■ **DATASET SECTION**
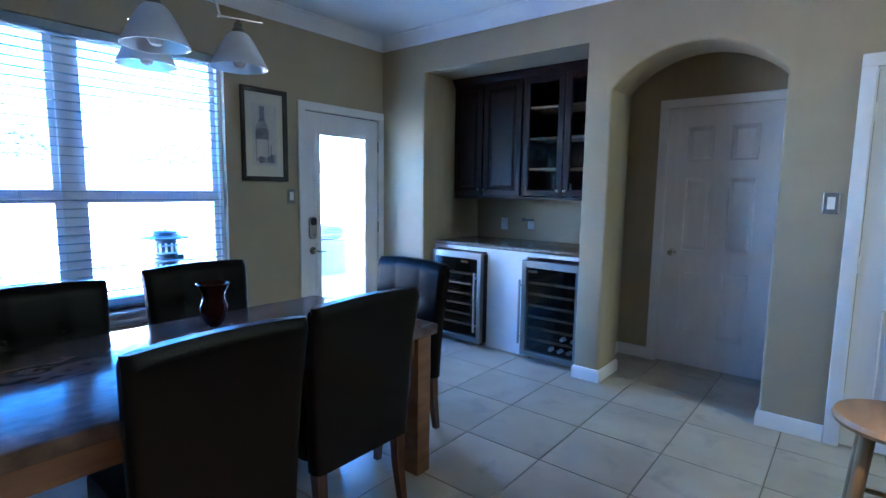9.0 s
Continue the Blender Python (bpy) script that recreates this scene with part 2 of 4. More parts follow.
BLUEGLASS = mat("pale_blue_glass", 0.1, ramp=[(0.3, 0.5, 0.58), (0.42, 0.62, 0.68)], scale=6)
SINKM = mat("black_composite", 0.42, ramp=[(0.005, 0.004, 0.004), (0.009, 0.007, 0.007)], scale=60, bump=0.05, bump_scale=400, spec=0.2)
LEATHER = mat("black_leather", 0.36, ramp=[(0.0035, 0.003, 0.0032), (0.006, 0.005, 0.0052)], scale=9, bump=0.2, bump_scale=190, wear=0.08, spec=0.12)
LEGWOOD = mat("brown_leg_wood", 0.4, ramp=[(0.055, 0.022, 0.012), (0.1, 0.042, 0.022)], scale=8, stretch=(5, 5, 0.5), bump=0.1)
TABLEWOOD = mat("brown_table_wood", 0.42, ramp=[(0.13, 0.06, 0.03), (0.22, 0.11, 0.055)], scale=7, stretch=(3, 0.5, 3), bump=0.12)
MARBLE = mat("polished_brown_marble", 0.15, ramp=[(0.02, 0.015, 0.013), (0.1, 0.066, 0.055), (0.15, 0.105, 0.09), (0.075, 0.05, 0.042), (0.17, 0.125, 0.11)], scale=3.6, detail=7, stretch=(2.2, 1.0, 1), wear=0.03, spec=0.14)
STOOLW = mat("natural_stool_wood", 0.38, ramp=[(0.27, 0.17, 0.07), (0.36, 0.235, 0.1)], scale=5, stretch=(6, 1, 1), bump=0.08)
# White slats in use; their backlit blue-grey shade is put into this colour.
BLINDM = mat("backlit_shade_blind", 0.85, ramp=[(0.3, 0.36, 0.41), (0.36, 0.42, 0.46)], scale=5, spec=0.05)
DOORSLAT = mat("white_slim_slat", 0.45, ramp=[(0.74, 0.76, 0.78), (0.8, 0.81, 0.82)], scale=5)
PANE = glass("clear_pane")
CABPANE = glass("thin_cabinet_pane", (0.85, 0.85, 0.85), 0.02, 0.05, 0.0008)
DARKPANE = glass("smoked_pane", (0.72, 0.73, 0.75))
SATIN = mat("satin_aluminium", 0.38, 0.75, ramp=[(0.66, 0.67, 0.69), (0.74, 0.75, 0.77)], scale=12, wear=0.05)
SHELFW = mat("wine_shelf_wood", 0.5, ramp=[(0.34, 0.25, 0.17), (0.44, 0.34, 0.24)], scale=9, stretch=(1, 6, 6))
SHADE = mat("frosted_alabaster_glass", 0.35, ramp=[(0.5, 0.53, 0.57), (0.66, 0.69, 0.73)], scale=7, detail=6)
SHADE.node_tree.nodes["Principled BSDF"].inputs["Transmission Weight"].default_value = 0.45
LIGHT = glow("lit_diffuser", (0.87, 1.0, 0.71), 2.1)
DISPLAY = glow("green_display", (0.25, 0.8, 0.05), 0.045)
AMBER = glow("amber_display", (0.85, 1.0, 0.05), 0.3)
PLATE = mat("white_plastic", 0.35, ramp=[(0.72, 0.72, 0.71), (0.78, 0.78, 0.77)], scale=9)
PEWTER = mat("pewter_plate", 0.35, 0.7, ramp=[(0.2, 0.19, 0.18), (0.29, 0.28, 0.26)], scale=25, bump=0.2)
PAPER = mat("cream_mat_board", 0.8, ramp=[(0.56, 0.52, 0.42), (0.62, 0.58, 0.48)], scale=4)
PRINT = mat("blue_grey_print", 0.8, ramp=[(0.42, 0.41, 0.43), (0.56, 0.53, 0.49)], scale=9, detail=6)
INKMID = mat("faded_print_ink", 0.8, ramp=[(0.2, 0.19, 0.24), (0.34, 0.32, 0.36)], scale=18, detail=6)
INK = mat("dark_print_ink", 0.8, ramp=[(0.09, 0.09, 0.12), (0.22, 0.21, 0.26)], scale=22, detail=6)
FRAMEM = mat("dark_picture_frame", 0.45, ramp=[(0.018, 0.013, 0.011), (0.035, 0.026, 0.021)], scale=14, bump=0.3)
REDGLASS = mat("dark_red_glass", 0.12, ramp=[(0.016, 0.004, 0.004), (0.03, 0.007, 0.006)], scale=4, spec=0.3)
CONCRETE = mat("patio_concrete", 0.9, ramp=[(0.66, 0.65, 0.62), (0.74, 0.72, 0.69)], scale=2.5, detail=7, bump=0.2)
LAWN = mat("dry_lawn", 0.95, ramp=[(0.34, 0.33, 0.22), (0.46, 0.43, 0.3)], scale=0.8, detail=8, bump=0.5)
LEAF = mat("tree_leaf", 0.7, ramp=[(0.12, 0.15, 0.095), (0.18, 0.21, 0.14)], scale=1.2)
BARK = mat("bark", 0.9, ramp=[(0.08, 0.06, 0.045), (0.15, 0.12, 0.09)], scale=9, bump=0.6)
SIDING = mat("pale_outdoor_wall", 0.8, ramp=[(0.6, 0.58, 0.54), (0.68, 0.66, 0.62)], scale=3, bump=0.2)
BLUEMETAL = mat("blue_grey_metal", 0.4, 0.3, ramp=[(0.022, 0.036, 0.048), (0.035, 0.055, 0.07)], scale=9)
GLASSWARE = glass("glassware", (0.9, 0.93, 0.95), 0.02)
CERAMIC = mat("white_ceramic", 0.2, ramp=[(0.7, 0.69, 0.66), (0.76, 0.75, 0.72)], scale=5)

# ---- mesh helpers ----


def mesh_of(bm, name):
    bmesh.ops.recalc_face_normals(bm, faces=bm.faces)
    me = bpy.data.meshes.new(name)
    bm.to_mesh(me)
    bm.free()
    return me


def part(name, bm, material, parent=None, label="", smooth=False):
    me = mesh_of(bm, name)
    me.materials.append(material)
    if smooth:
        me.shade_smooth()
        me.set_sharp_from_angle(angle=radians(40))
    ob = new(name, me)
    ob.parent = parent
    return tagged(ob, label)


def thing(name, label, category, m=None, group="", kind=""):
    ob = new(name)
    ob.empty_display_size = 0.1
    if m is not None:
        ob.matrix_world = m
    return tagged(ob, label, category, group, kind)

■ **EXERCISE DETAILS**
Show each line holding the word "part".

■ **EXPECTED OUTPUT**
Continue the Blender Python (bpy) script that recreates this scene with part 2 of 4. More parts follow.
def part(name, bm, material, parent=None, label="", smooth=False):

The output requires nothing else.